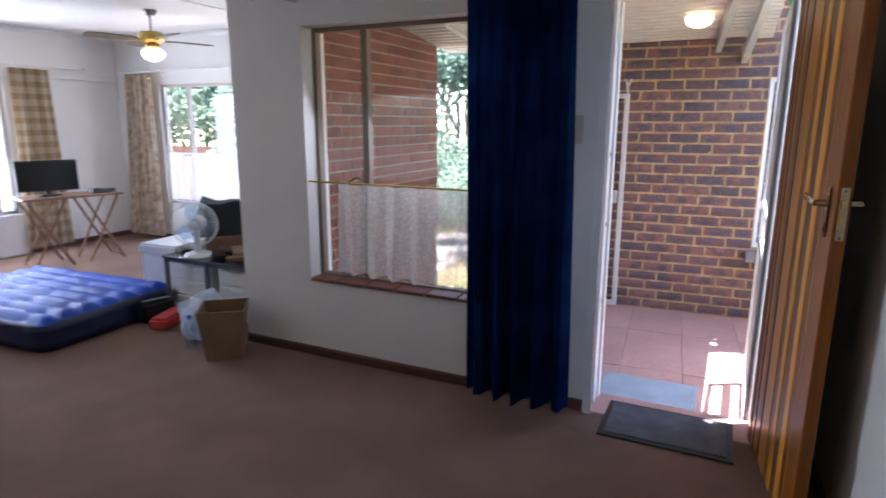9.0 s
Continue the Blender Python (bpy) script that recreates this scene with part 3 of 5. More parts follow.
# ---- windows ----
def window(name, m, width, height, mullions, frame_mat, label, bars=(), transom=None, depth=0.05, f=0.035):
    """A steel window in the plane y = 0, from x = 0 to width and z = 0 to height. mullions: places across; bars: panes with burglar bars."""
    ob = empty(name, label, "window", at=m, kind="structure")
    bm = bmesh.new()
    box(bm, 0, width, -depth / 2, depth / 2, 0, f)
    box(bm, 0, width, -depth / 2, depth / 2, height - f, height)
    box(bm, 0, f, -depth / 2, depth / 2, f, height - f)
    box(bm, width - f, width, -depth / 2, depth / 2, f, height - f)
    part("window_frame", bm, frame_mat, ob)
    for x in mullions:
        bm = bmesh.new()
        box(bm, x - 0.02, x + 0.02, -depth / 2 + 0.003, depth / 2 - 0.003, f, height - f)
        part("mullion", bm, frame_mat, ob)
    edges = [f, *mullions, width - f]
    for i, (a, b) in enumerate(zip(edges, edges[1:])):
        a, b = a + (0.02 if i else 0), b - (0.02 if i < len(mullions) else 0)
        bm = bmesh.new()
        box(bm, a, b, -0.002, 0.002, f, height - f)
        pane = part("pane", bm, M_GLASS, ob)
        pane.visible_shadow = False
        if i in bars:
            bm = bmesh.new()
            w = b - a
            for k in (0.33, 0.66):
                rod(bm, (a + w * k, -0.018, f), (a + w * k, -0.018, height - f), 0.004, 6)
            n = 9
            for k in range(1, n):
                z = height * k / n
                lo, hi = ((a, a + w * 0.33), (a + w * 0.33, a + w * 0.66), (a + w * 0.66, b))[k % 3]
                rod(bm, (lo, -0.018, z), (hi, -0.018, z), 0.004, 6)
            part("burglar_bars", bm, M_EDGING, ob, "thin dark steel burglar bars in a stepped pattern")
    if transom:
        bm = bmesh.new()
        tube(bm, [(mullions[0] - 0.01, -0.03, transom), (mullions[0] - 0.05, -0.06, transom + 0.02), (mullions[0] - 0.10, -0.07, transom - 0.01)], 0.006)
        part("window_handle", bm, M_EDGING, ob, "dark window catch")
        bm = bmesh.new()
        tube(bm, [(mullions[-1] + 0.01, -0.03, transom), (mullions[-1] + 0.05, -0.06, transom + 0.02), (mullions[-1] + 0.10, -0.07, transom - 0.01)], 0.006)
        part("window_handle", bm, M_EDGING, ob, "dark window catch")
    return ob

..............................

SET TASK
Search the lines above for the string "with", then show every one that has it.

ANSWER FOR THIS EXERCISE
Continue the Blender Python (bpy) script that recreates this scene with part 3 of 5. More parts follow.
    """A steel window in the plane y = 0, from x = 0 to width and z = 0 to height. mullions: places across; bars: panes with burglar bars."""